Jeffrey Jerome Cohen has argued that by the early 12th century, the city "had been so completely transformed that it bore little resemblance to its former self." James Campbell has similarly argued that the Normans changed more of Norwich's urban topography in five decades than their successors were able to change in five centuries.

The defensive boundary along the western section of the Norwich Castle fee declined after its construction; Elizabeth Popescu has argued that this may have been because it was not needed due to the presence of security provided by the presence of the French Borough. By the mid-12th century, the Bethel Street brew in importance and the tenement situated on it was split into multiple properties, a layout which survived until at least the 1883 Ordnance Survey map. Two 12th-century buildings here were made of stone, indicating wealth. A lime kiln, dated between the late 12th and 14th centuries, also existed. During the High Middle Ages, the French Borough became the wealthiest area in the city; enrolled deeds of property ownership in 1285–1311 indicate that the French Borough was a primary centre of the textile industry in medieval Norwich. The French Borough became part of the densely populated medieval area of Westwick, which itself formed a part of the minor ward of West Wymer from the 15th century.
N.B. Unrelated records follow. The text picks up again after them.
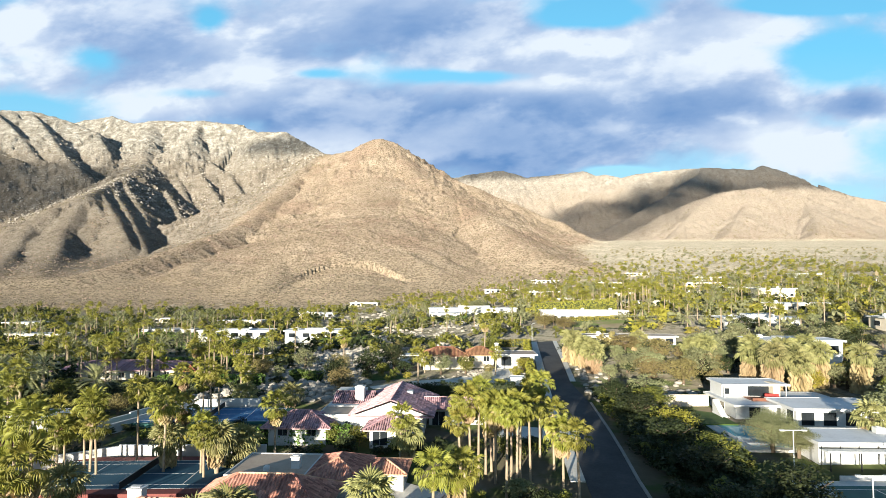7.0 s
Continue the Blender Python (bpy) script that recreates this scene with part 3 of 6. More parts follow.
def tile_roof(parent, x0, y0, x1, y1, z, rise, mat, course=0.6, hip=True, over=0.5, along=None, label=""):
    """A hipped or gabled tile roof over a rectangle of the house's own plan, as a part with its tiles."""
    x0, y0, x1, y1 = x0 - over, y0 - over, x1 + over, y1 + over
    w, d = x1 - x0, y1 - y0
    roof, tiles = Geo(), Geo()
    V = Vector
    if along == "y" or (along is None and d > w):
        n, inset = w / 2, (w / 2 if hip else 0.0)
        S = math.hypot(n, rise)
        sx_, sz_ = n / S, rise / S
        tile_face(roof, tiles, V((x0, y1, z)), V((0, -1, 0)), V((sx_, 0, sz_)), d, S, inset, d - inset, course)
        tile_face(roof, tiles, V((x1, y0, z)), V((0, 1, 0)), V((-sx_, 0, sz_)), d, S, inset, d - inset, course)
        if hip:
            tile_face(roof, tiles, V((x0, y0, z)), V((1, 0, 0)), V((0, sx_, sz_)), w, S, n, n, course)
            tile_face(roof, tiles, V((x1, y1, z)), V((-1, 0, 0)), V((0, -sx_, sz_)), w, S, n, n, course)
        ends = [(x0 + n, y0 + inset, z + rise), (x0 + n, y1 - inset, z + rise)]
    else:
        n, inset = d / 2, (d / 2 if hip else 0.0)
        S = math.hypot(n, rise)
        sy_, sz_ = n / S, rise / S
        tile_face(roof, tiles, V((x0, y0, z)), V((1, 0, 0)), V((0, sy_, sz_)), w, S, inset, w - inset, course)
        tile_face(roof, tiles, V((x1, y1, z)), V((-1, 0, 0)), V((0, -sy_, sz_)), w, S, inset, w - inset, course)
        if hip:
            tile_face(roof, tiles, V((x1, y0, z)), V((0, 1, 0)), V((-sy_, 0, sz_)), d, S, n, n, course)
            tile_face(roof, tiles, V((x0, y1, z)), V((0, -1, 0)), V((sy_, 0, sz_)), d, S, n, n, course)
        ends = [(x0 + inset, y0 + n, z + rise), (x1 - inset, y0 + n, z + rise)]
    e = 0.12
    cap_lines = [[(a, b, c + 0.05) for a, b, c in ends]]
    if hip:
        for cx, cy in ((x0, y0), (x1, y0), (x1, y1), (x0, y1)):
            q = min(ends, key=lambda p: math.hypot(p[0] - cx, p[1] - cy))
            cap_lines.append([(cx, cy, z + 0.05), (q[0], q[1], q[2] + 0.05)])
    roof.box(x0 + 0.05, y0 + 0.05, z - 0.2, x1 - 0.05, y1 - 0.05, z - 0.02)
    r = part("roof", roof, mat, parent, label)
    part("roof_tiles", tiles, mat, r)
    for line in cap_lines:
        part("ridge_cap", Geo().tube(line, [e, e], 6), mat, r)
    return r


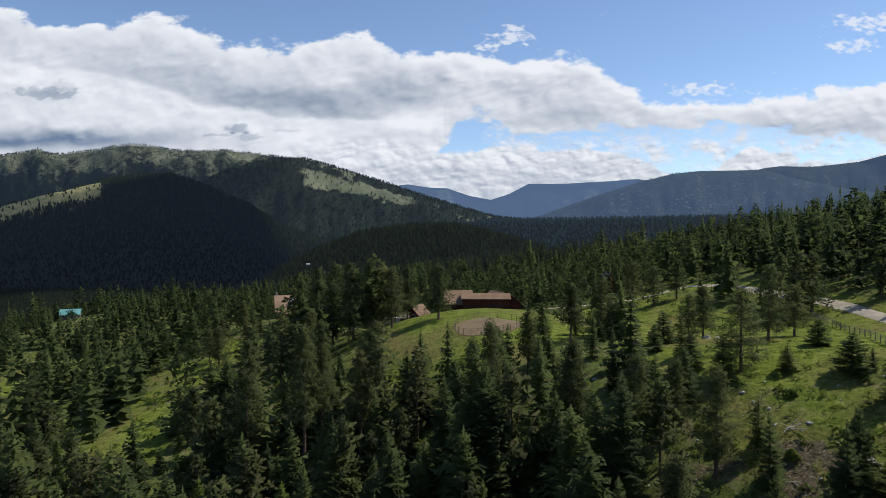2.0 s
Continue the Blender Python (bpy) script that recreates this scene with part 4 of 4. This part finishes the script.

The distinction between the French and English boroughs of Norwich survived far into the Late Middle Ages, and in the 15th and 16th centuries intensive activity in the area resumed including well and pit digging. The area in particular became home to a concentration of immigrants from the Low Countries, locally known as the Strangers. The area was subject to demolition in 1961 for the creation of Norwich City Library.